Dakota Johnson ha saputo costruirsi una carriera solida e riconoscibile, con un'enorme abilità, tra cinema d'autore e produzioni mainstream. Eppure, il suo percorso è indissolubilmente legato a una delle dinastie più note di Hollywood. Figlia di Melanie Griffith e Don Johnson, e figliastra di Antonio Banderas, la sua vita è iniziata e si è sviluppata all'epicentro della fama.
In una recente e sincera intervista con Vogue Germania, l'attrice ha sollevato il velo dorato che avvolge la sua infanzia, e rivela un'esperienza molto più complessa e, a tratti, "dolorosa" di quanto l'immaginario collettivo possa suggerire.
Ecco cos'ha confessato.
Le sue parole offrono uno spaccato raro e prezioso sulla dualità di crescere come "figlia di". Se da un lato ci sono i privilegi e le opportunità, dall'altro si cela un mondo di ansie e confini violati, difficilmente comprensibili per chi vive al di fuori di quella bolla.
Johnson ha ricordato con lucidità momenti specifici della sua infanzia che suonano come un campanello d'allarme sulla natura aggressiva della celebrità. "Quando ero piccola, c'erano momenti in cui era davvero spaventoso", ha raccontato, descrivendo scene che per un bambino possono risultare traumatiche. "Le persone cercavano di avvicinarsi aggressivamente e fisicamente a mia madre mentre andavamo al supermercato o altrove".
Questo dettaglio, apparentemente semplice, svela una profonda ferita psicologica.
Per un bambino, vedere il proprio genitore, la propria figura di riferimento e protezione, assediato da estranei in un contesto quotidiano, è un'esperienza che scardina ogni senso di sicurezza.
Si tratta di una normalizzazione dell'anormale, un'accettazione passiva che, come sottolinea la stessa Johnson, "può portare a molti complessi". La fama, in questa prospettiva, diventa una minaccia fisica e tangibile che invade gli spazi più intimi e personali.
Oltre all'aggressione fisica della folla, c'è quella, forse più subdola ma altrettanto dannosa, della costante sorveglianza mediatica. "Il fatto che sei sotto i riflettori e il mondo conosce la tua vita privata in un modo molto invadente, maleducato e doloroso", ha continuato l'attrice.
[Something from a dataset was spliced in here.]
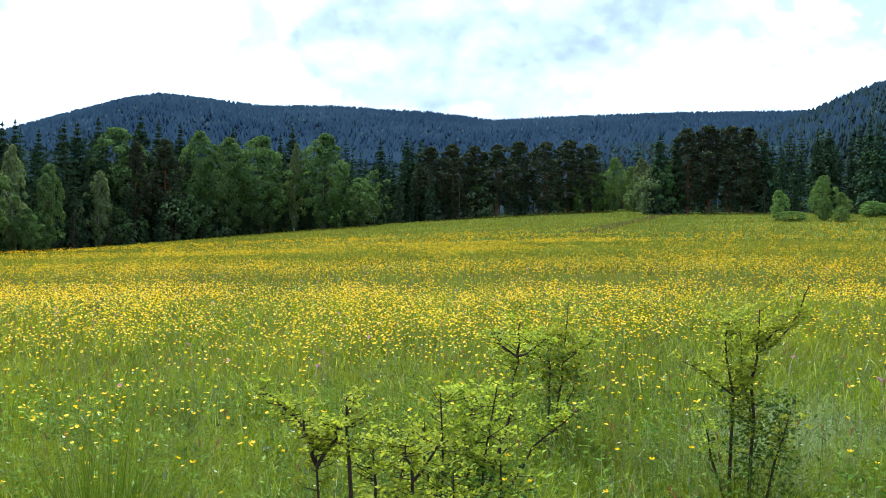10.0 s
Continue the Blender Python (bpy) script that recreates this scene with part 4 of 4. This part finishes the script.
shrub(2.95, 2.35, [[(-0.15, -0.04), (-0.16, 0.6), (-0.17, 0.89), (-0.19, 0.95)], [(-0.28, -0.04), (-0.28, 0.7), (-0.29, 0.93)], [(-0.22, -0.04), (-0.23, 0.6), (-0.2, 0.88)], [(-0.17, 0.85), (-0.12, 0.92), (-0.1, 0.96)], [(-0.02, -0.04), (-0.05, 0.5), (-0.06, 0.85)]],
      108, "low sprawling shrub with small leaves", 0.015, 1.5, 0.4, 0.11, 0.6)
shrub(2.12, 3.0, [[(0.0, -0.04), (0.0, 0.4), (0.02, 0.72)], [(0.0, 0.2), (-0.04, 0.5), (-0.03, 0.66)]], 109, "small leafy seedling beside a dark grass tuft", 0.022, 0.7, 0.0, 0.06, 0.4)


# ---- tussock, stalks and pale grass ----
def tussock(x0, y0, n, h, rad, mat, name, label, bend=0.3):
    """A clump of long blades, densest and tallest in the middle."""
    a = rng.uniform(0, 6.283, n)
    q = rad * rng.random(n) ** 0.8
    x, y = x0 + np.cos(a) * q, y0 + np.sin(a) * q
    tall = h * (0.3 + 0.75 * rng.random(n) ** 0.8) * (1 - 0.45 * (q / rad) ** 2) * (0.85 + 0.25 * waves(x, y, 0.05))
    ob = blades(x, y, tall, rng.uniform(0.003, 0.006, n), rng.uniform(0.02, bend, n), 3, name, mat, label, lean=a + rng.uniform(-1.9, 1.9, n))
    ob["kind"] = "stuff"
    return ob


tussock(2.52, 3.74, 2400, 1.04, 0.25, TUSSOCK, "grass_tussock", "tall dense tussock of dark green grass", 0.35)
tussock(1.97, 3.07, 900, 0.74, 0.13, DRY, "dry_grass_tuft", "brownish dry tuft beside the tussock", 0.9)
for px, py, n in [(4.4, 3.0, 350), (5.9, 3.3, 350), (6.7, 3.4, 900), (7.5, 3.6, 800), (2.6, 3.1, 250), (7.1, 2.8, 600)]:
    tussock(px, py, n, 0.62, 0.55, PALE, "pale_grass", "pale silvery grass among the shrubs", 1.3)


def stalk(x0, y0, h, lean, label):
    ob = thing("dry_stalk", label, "plant", "dark stalks in the grass")
    ob.matrix_basis = pose(x0, y0, hgt(x0, y0))
    rnd = random.Random(int(h * 1000))
    g = Geo()
    tip = (lean[0], lean[1], h)
    line = bent_line((0, 0, -0.03), tip, 6, 0.008, rnd)
    g.tube(line, 0.0045, 0.002, 5)
    part("stem", g, TWIG, ob)
    lv = Geo()
    for i in range(26):
        p = Vector(line[1 + i % 6])
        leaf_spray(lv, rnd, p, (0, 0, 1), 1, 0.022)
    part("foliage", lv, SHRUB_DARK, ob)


stalk(-0.03, 4.0, 0.80, (0.0, 0.08), "thin dark upright stalk with few leaves")
stalk(0.12, 3.75, 0.82, (0.14, 0.1), "thin dark leaning bare stalk")
stalk(1.72, 2.32, 0.90, (0.09, -0.04), "thin dark leaning bare stalk beside young pines")

# long grass round the feet of the shrubs
for px, py, n in [(2.35, 2.3, 300), (3.3, 2.8, 600), (3.8, 3.0, 400), (5.8, 4.35, 600), (5.3, 2.8, 700), (6.35, 2.15, 600), (1.5, 2.6, 500)]:
    tussock(px, py, n, 0.6, 0.4, GRASS, "long_grass", "long grass growing up round shrubs and young pines", 0.8)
Questa esposizione forzata priva un bambino del diritto fondamentale alla privacy e alla scoperta di sé lontano da occhi indiscreti.
Ogni errore, ogni fase della crescita, diventa di dominio pubblico, soggetto a giudizio e speculazione, creando una pressione psicologica immensa.
La sua non è stata un'infanzia convenzionale nemmeno dal punto di vista logistico. "Sono cresciuta sul set", ha spiegato, descrivendo una vita nomade, dettata dai calendari di produzione dei genitori.
Nata in Texas perché il padre stava lavorando lì, la sua esistenza è stata un continuo spostarsi, un'esperienza che, se da un lato l'ha immersa fin da subito nel mondo del cinema, dall'altro le ha reso difficile coltivare legami stabili. "Era difficile fare amicizia perché ero così tanto in viaggio", ha ammesso.
Questa instabilità ha contribuito a un senso di isolamento, mitigato solo dalla consapevolezza che quella vita, per quanto atipica, era la sua normalità: "L'ho sempre accettato: questo è ciò che facciamo. È nel nostro sangue".
Con una maturità che deriva dall'aver elaborato queste esperienze, Johnson non nega gli aspetti positivi. Riconosce che, come in ogni cosa, ci sono stati anche "incredibili vantaggi". Tuttavia, il suo racconto non è un lamento, ma una lucida analisi dei costi emotivi legati a un privilegio non richiesto. Le sue parole servono come un potente promemoria del fatto che dietro le fotografie patinate dei red carpet e le interviste sorridenti, si celano storie umane complesse.
Oggi, Dakota Johnson è un'artista che ha saputo trasformare un'eredità ingombrante in un punto di forza, trovando una propria voce e un proprio spazio nel cinema.
La sua testimonianza, però, va oltre la sua storia personale, e ci regala una riflessione più ampia sul nostro rapporto con la celebrità e sul prezzo, spesso invisibile, che le famiglie sotto i riflettori sono costrette a pagare.